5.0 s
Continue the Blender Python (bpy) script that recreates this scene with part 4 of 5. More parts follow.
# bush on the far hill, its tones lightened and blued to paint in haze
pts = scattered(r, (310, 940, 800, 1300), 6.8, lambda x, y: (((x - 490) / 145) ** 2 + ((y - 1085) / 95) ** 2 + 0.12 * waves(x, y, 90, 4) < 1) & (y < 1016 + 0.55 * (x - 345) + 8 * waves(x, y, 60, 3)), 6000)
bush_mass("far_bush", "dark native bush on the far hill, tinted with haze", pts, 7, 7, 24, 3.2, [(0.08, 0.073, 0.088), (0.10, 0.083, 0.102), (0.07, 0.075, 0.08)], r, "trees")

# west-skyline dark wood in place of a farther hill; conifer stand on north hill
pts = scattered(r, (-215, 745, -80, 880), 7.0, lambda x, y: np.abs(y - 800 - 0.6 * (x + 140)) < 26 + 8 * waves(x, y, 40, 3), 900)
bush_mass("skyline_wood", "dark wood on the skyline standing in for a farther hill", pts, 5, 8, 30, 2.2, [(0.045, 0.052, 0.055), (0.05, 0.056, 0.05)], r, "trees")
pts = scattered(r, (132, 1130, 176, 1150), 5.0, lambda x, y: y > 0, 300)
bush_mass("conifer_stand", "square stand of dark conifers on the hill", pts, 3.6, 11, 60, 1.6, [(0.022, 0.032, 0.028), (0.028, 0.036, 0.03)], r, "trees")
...
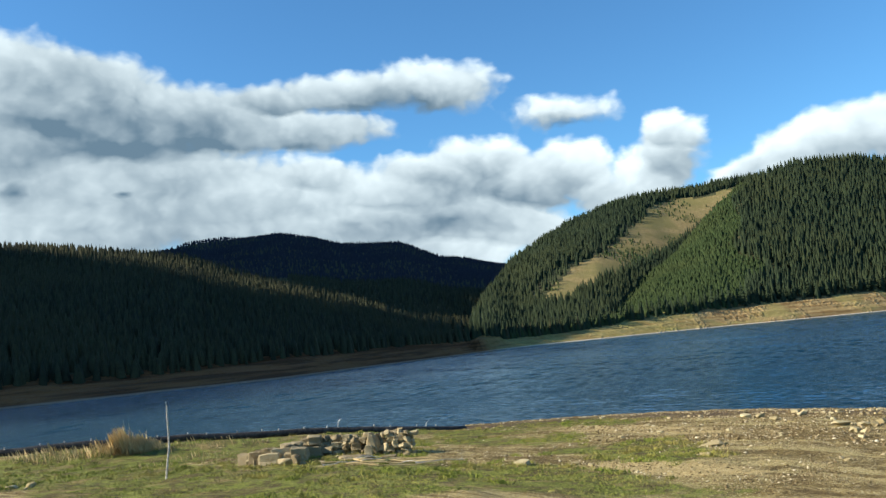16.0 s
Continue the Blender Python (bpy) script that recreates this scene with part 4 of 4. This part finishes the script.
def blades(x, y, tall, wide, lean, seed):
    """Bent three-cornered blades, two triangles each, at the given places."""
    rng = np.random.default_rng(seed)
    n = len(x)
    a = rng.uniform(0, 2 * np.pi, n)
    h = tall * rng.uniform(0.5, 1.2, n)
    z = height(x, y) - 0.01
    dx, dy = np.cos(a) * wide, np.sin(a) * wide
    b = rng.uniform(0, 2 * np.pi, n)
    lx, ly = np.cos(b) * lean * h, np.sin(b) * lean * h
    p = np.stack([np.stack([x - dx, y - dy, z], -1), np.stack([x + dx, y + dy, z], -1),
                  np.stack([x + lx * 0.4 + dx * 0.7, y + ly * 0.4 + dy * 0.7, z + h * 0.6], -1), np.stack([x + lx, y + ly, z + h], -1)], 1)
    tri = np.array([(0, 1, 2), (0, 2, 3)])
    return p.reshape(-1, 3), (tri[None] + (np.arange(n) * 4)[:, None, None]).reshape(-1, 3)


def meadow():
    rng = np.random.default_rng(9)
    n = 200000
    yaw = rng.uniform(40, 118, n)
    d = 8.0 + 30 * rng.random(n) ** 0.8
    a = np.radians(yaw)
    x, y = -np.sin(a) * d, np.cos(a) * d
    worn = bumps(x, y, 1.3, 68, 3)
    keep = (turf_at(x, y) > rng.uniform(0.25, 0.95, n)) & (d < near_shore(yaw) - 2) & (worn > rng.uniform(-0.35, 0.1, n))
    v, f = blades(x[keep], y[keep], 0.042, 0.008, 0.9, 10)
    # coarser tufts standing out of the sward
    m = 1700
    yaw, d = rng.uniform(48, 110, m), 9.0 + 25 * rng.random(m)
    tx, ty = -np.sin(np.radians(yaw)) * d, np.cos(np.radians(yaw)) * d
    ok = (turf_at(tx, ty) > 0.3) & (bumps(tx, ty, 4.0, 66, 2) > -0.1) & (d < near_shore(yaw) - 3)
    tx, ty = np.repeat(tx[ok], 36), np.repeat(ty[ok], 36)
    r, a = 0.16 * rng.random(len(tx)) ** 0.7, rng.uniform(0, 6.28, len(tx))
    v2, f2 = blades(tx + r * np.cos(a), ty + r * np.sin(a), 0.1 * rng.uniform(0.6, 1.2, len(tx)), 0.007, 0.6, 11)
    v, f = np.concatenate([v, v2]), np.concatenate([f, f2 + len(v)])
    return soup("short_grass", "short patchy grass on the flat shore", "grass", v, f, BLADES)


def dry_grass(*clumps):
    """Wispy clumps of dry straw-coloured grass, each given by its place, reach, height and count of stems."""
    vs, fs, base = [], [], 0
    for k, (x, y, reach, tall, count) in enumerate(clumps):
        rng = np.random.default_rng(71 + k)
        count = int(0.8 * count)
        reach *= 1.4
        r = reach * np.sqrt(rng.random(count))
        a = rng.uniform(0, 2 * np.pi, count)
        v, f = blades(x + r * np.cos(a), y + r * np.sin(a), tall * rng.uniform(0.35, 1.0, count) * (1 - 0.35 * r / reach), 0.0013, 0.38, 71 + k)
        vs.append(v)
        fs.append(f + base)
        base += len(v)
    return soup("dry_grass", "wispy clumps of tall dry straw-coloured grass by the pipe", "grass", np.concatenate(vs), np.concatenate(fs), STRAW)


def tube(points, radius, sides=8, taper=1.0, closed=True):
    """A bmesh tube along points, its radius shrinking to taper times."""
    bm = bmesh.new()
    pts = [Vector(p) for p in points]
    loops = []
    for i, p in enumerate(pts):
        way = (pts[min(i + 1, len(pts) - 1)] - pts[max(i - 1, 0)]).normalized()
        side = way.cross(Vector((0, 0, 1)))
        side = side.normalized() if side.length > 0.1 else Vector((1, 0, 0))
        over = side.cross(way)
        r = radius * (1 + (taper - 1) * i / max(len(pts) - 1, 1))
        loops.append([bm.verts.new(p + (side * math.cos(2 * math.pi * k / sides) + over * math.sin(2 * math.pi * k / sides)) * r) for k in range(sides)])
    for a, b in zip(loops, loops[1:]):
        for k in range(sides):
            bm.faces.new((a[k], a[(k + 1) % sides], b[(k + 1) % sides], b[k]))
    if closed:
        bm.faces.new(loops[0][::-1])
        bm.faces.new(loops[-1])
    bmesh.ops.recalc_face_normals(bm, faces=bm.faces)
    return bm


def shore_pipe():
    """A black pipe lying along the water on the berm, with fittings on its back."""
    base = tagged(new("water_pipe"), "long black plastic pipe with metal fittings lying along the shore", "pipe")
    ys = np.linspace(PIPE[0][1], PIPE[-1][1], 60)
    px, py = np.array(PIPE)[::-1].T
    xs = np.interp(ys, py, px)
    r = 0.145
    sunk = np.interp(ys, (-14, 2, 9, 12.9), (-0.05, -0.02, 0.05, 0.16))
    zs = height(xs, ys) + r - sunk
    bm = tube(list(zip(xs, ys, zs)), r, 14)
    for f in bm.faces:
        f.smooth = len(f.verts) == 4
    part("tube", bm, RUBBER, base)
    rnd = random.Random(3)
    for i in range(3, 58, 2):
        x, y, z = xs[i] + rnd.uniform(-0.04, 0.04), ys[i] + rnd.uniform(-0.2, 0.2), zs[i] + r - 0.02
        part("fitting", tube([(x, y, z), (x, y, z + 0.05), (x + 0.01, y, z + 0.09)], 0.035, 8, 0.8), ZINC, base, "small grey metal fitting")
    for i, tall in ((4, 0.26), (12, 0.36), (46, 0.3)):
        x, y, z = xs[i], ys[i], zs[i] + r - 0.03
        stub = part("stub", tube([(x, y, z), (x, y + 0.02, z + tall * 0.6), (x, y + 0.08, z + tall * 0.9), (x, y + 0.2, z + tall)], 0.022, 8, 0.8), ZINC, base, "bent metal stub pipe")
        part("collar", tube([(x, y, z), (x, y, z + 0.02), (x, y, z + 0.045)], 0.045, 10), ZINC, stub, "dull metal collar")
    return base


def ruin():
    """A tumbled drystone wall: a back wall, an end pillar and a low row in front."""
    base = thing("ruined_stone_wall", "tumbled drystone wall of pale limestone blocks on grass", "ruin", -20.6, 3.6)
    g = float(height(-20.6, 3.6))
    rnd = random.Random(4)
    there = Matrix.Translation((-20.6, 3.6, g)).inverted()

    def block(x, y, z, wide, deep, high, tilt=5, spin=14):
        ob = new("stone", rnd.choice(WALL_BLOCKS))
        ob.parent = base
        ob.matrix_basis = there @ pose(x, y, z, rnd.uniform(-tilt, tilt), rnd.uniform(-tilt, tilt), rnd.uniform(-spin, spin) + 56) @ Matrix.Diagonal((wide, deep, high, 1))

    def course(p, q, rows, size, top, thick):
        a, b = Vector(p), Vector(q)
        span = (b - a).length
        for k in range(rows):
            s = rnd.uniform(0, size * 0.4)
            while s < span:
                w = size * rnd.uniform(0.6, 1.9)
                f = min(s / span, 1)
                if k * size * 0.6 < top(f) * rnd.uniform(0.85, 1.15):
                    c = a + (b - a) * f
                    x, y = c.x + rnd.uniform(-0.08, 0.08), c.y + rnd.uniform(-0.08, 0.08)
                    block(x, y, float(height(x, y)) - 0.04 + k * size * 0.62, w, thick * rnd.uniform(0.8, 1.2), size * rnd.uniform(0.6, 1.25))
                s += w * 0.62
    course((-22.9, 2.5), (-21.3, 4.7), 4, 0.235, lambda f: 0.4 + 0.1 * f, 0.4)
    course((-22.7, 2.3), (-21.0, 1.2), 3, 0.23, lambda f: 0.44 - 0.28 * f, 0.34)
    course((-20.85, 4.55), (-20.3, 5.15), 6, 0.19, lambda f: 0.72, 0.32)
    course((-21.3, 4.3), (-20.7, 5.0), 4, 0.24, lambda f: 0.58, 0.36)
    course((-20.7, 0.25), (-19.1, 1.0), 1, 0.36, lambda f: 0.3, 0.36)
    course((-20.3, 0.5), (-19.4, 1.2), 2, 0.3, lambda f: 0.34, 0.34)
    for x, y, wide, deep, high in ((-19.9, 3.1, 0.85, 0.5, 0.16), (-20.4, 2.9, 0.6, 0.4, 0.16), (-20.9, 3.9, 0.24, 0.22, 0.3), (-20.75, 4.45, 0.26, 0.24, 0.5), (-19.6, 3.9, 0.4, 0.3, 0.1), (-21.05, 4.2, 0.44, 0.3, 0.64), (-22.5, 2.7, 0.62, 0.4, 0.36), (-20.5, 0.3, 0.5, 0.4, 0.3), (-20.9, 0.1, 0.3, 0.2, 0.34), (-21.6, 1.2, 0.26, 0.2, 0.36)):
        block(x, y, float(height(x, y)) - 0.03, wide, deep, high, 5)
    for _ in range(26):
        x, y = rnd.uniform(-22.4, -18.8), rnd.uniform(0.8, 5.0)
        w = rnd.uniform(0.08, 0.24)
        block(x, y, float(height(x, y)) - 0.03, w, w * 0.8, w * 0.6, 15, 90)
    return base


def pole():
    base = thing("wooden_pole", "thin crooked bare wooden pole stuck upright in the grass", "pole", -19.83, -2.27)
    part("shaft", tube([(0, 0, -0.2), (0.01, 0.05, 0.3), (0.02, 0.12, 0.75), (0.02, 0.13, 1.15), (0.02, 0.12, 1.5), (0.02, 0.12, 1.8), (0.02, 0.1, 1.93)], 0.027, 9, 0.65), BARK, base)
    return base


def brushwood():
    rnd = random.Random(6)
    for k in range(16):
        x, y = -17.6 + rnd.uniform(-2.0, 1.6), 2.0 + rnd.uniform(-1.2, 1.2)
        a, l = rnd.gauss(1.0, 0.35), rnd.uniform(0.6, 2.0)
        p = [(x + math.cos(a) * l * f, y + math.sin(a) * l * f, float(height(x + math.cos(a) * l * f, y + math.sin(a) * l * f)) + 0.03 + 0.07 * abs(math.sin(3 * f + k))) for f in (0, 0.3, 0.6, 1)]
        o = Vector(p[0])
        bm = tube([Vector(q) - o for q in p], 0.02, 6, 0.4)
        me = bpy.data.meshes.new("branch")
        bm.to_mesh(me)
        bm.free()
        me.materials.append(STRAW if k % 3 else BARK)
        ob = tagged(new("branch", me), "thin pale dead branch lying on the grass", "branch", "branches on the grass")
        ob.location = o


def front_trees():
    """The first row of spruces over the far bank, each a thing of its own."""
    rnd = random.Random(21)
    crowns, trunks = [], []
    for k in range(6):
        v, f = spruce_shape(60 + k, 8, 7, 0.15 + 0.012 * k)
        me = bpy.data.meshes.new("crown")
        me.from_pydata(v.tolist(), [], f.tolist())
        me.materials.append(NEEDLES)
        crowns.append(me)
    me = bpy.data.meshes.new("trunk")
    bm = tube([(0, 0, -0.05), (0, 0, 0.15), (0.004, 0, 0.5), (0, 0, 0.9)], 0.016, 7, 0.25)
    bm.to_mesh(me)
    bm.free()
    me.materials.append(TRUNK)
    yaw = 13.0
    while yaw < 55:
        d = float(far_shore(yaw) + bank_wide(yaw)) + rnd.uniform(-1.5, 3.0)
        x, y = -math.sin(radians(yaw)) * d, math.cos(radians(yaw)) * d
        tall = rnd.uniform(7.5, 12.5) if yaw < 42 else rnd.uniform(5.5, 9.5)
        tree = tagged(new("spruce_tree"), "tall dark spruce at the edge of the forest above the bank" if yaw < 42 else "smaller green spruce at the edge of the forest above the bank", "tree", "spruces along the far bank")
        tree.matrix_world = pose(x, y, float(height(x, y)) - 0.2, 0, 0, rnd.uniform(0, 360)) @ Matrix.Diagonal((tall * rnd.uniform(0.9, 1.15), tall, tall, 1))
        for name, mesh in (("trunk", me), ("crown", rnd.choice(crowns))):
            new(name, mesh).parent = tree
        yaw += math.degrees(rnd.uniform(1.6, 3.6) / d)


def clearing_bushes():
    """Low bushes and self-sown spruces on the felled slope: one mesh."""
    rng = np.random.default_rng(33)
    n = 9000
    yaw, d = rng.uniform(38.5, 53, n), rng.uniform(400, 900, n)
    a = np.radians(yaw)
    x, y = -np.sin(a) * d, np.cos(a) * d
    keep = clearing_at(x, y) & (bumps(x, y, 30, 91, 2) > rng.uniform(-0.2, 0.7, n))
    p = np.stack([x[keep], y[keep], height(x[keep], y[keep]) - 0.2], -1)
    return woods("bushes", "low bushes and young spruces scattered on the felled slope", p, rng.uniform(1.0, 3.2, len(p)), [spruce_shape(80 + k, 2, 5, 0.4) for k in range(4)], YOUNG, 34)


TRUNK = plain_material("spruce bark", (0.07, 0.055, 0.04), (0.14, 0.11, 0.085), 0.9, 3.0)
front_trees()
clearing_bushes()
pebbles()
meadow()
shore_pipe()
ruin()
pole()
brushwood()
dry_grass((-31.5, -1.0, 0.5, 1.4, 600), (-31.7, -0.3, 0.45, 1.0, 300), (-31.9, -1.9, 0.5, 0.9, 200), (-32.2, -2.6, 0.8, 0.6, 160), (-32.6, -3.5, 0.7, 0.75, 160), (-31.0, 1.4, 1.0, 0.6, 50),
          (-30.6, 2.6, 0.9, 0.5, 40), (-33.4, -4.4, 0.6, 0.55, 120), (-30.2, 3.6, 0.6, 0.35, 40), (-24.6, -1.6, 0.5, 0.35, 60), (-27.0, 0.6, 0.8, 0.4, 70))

* [Instructions for the task] From the line with "More parts follow." through the line with "native bush on", set down every line exactly and nothing besides.

* [Final result]
Continue the Blender Python (bpy) script that recreates this scene with part 4 of 5. More parts follow.
# bush on the far hill, its tones lightened and blued to paint in haze
pts = scattered(r, (310, 940, 800, 1300), 6.8, lambda x, y: (((x - 490) / 145) ** 2 + ((y - 1085) / 95) ** 2 + 0.12 * waves(x, y, 90, 4) < 1) & (y < 1016 + 0.55 * (x - 345) + 8 * waves(x, y, 60, 3)), 6000)
bush_mass("far_bush", "dark native bush on the far hill, tinted with haze", pts, 7, 7, 24, 3.2, [(0.08, 0.073, 0.088), (0.10, 0.083, 0.102), (0.07, 0.075, 0.08)], r, "trees")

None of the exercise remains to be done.